There is no condemnation in the grace and forgiveness of Jesus.

Yet, we still try to buy the remedy to fix the pain ourselves. Instead, we delve deeper into the sin, we don’t name it out loud, we don’t confess it to others, and we certainly don't come to Jesus and ask for forgiveness. Even though the bible clearly states we should.

Tell your sins to each other. And pray for each other so you may be healed. The prayer from the heart of a man right with God has much power.” (James 5:16 NLV)

Our healing would come if we did like the bible says. “Confess your sins one to another.” If we had honest conversations and safe discipleship, if mentors and leaders had room and space to hear the struggles and sin that binds us. We would find grace, forgiveness, and comfort. God promises to remember our sin no more.

But instead, we keep our sin quiet. And our spirit and hearts get heavy. We perceive others are against us. Sin clouds our judgment. It spoils friendships, marriages, parenting, and relationships. Yet if we were quick to ask forgiveness and quick to settle offense, if we gave grace and second chances, if we came to God first…how complete our healing would be.

Being true and honest with Father God, asking for forgiveness, confessing our sins, knowing we all fall short of God's perfection, except for Jesus, is the only true way to battle sin in your life. Jesus can forgive our sins; he is the remedy to our aches and pain. He has overcome evil and forgives us instantly.

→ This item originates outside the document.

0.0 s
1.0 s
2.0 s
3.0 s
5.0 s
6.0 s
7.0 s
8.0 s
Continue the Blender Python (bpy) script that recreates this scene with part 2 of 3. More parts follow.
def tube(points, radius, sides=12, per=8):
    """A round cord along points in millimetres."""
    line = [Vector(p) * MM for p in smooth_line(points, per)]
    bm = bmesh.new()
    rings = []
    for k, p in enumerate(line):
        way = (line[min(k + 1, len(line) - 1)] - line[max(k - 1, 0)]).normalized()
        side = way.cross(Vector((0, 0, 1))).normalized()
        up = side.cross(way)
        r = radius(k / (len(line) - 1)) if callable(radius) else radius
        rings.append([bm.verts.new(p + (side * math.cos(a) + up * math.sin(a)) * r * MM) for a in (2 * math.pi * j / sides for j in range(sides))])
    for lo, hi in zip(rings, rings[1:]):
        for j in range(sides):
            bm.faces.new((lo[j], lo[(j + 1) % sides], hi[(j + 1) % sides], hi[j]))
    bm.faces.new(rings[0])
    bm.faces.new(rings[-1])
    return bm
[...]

If I can circle back to my chronic condition, this pain in my foot required me to humble myself and ask God to heal me. My pride-sin wants to work it out myself, find my own cure, ignore the pain, hobble along. What it reveals is my stubborn pride and independence, and my irrationality in refusing to ask anyone for help or confess when I am doing life tough. I’m prideful, and insecure that I might be weak and less then.

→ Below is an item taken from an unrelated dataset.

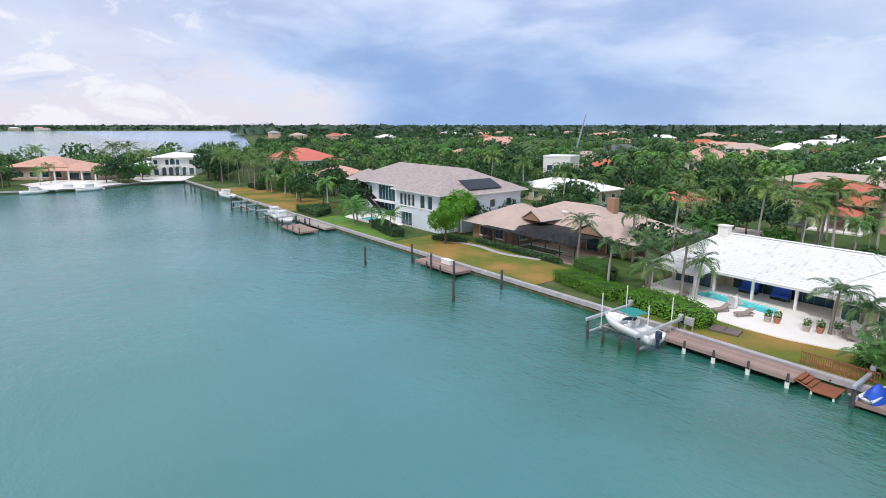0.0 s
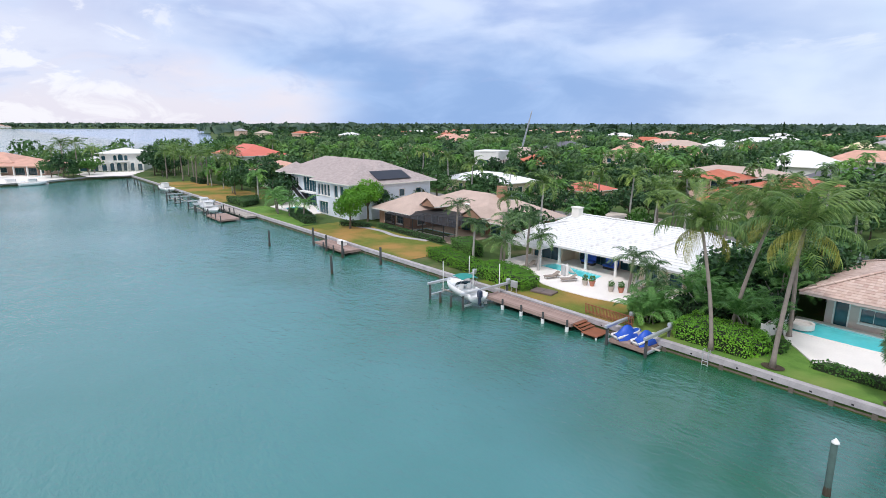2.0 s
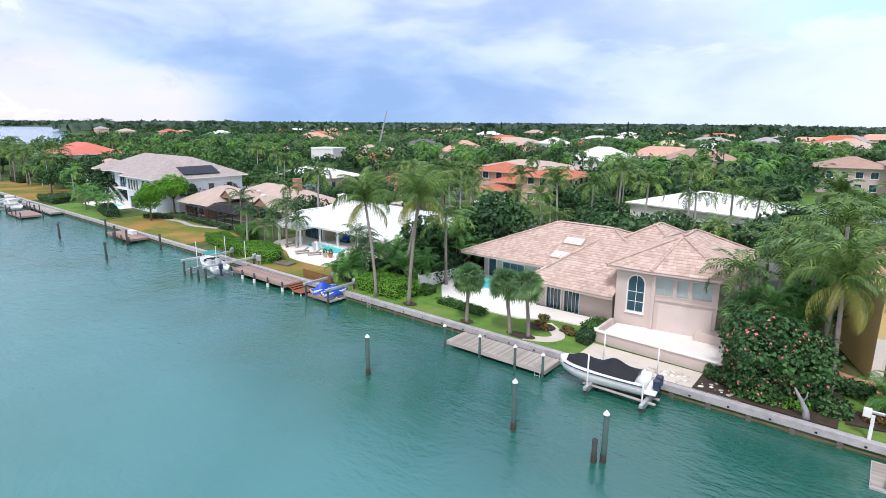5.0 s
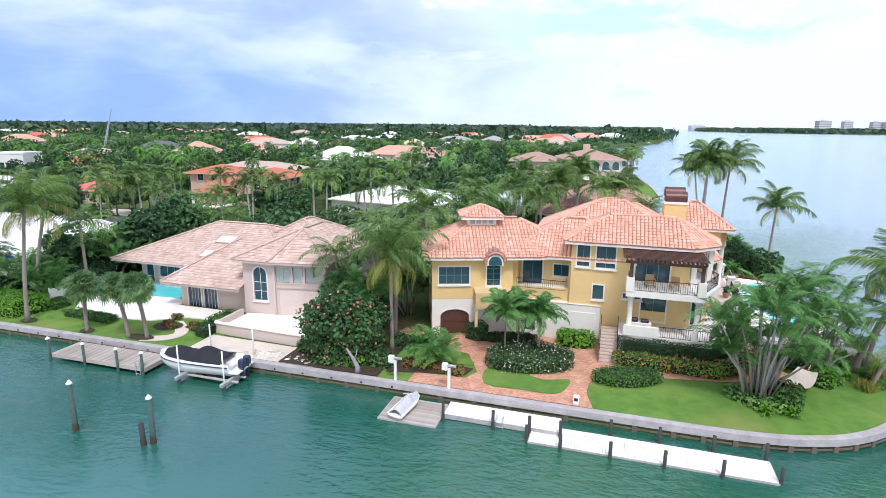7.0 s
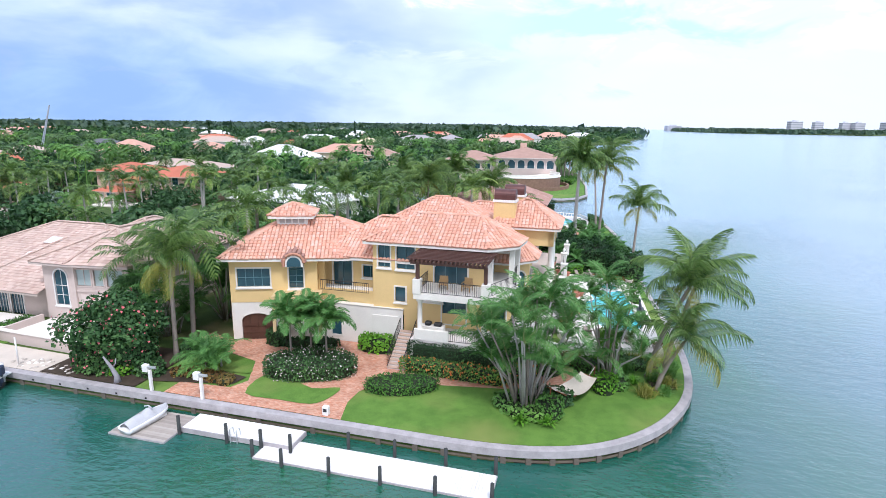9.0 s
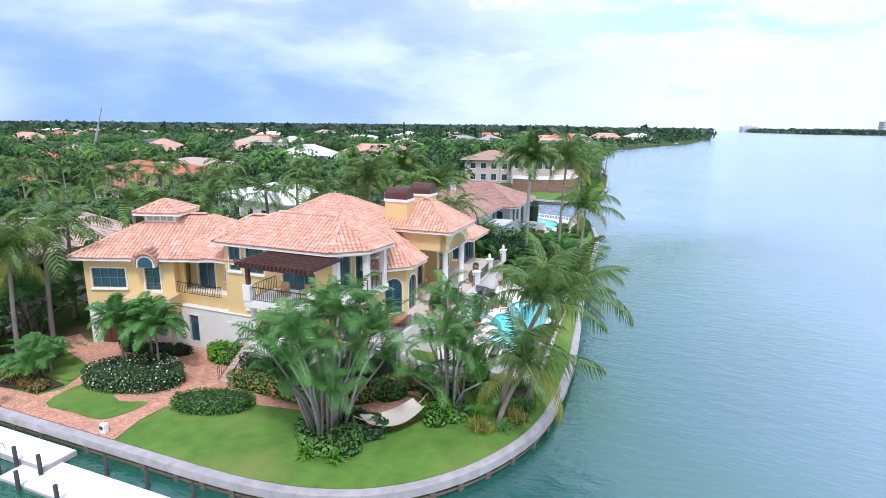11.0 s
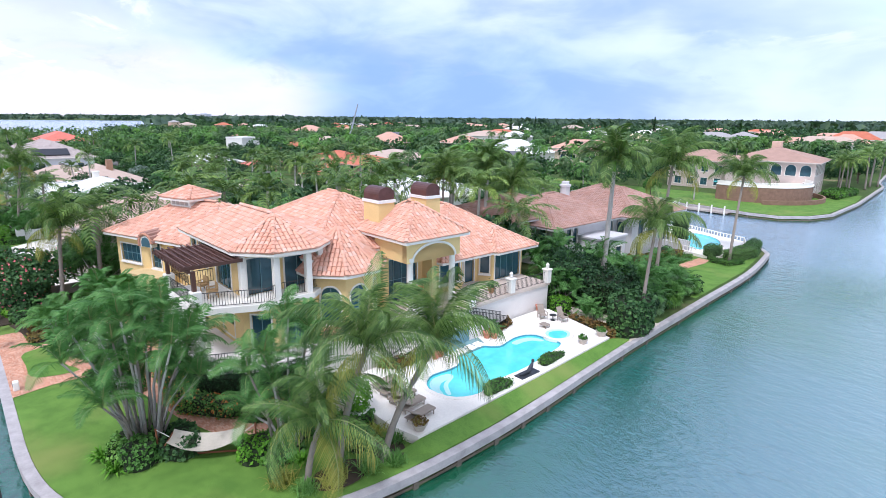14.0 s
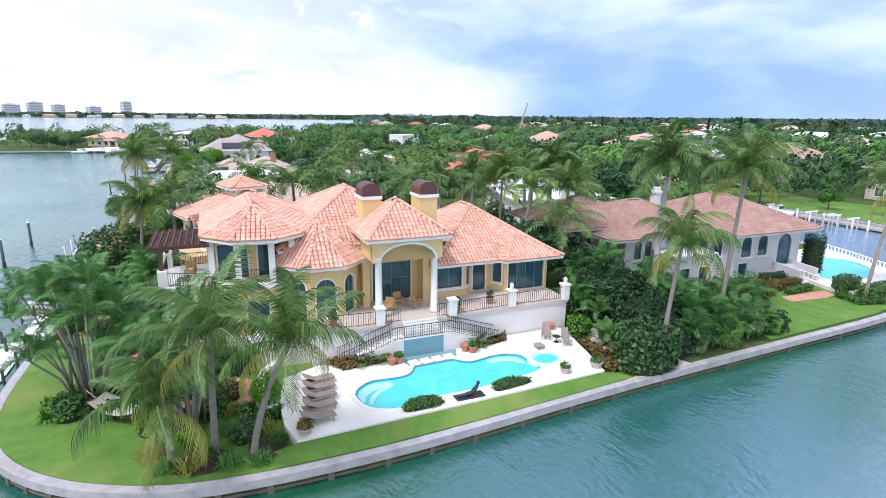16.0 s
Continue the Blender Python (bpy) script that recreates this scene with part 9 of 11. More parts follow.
for i, (x, y, k, s) in enumerate(((-252, -19, 0, 1.0), (-255, -22, 1, 1.1), (-250, -16.5, 1, 0.7), (-243.5, 6, 0, 1.15), (-246, 9, 1, 1.3), (-240, 9, 3, 0.9), (-258, 10, 0, 1.2), (-205, 20, 1, 0.8), (-199, 14, 2, 0.8), (-154, 12, 0, 0.9), (-150, 9.5, 1, 0.7))):
    copy_thing(TREES[k], PLAN @ pose(x, y, G - 0.5, 0, 0, i * 67) @ Matrix.Scale(s, 4))
for i, (x, y, k, s) in enumerate(((-236, 11, 0, 1.25), (-231, 14, 0, 1.1), (-228, 6.5, 0, 1.2), (-222, 13, 0, 1.3), (-216, 8, 0, 1.15), (-213, 13, 0, 1.2), (-206, 9, 0, 1.2), (-199, 10, 0, 1.25), (-193, 14, 0, 1.1), (-248, 12, 0, 1.1), (-292, -14, 0, 1.4), (-290, -10, 0, 1.4), (-296, -38, 0, 1.3), (-286, -18, 0, 1.1), (-140, 4.5, 2, 1.0), (-137, 3.5, 2, 0.9), (-133, 4.0, 2, 0.8), (-126, 3.5, 2, 0.9))):
    copy_thing(PALMS[k], PLAN @ pose(*lot(x, y), G - 0.06, 0, 0, i * 67) @ Matrix.Scale(s, 4))
sheet("basin_terrace", [[(-248.4, -12.6), (-245.8, -0.6), (-262, 7.4), (-270, -10.5), (-262, -14)], [(-239, -38), (-239, -27.6), (-247, -18), (-262, -20), (-272, -33), (-262, -44)]], M_DECK, G + 0.03, "pale paved terraces at the head of the basin", category="terrace")
pool("basin_pool", "small blue pool on the terrace of the pink house", [(-262, -24), (-252, -19.5), (-248, -24), (-258, -30)], [(-260, -25), (-253, -21.5), (-251, -24), (-257.5, -27.6)], G + 0.1)
for i, (x, y, k, s) in enumerate(((-54.6, 13.0, 0, 0.82), (-53.4, 17.5, 1, 1.0), (-53.0, 19.5, 0, 0.95), (-53.8, 23.5, 0, 0.95), (-53.0, 27.0, 1, 1.1), (-56.0, 31.5, 0, 0.95), (-51.8, 23.5, 3, 0.7), (-150, 75, 0, 1.0), (-146, 79, 0, 1.0), (-150, 70, 1, 1.1), (-141, 73, 0, 0.95))):
    copy_thing(TREES[k], PLAN @ pose(*lot(x, y), G - 0.1, 0, 0, i * 67) @ Matrix.Scale(s, 4))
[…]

But I am mistaken. I am wrong. I too have sin that needs confessing. I too need to get on my knees and pray for forgiveness and ask for my healing. Believing that he is a good God who both forgives and heals and that I too am a candidate in Jesus' eyes for perfect love.

My plantar fasciitis is healing. It hasn't been instant. When the pain shoots up I say a thank you prayer, “Thank you God that you are healer, that you are healing my foot.”

I dutifully do my stretches and wear the correct shoes. I am not perfect. But I continue to return to God the father and know that it is faith in Him that brings about true healing.

When I sin I come to Father God. I say another prayer.

“Please forgive me I have sinned I have said/done/thought/lost my temper… Thank you for giving us Jesus who died for our sins who forgives us and restores us once more to intimacy with you. I receive Grace and try again to live a life full of the Holy Spirit. I am not perfect. I continue to return to God the Father and know that it is faith in Jesus that is his remedy for my sin that brings forgiveness.”

 My Prayer for you would be that you would find healing and forgiveness for the aches in your heart. That you wouldn't delay in seeking forgiveness but come straight to Jesus knowing fully that Jesus' death on the cross has paid for our sins and that God your father delights in you and delights to be your healing.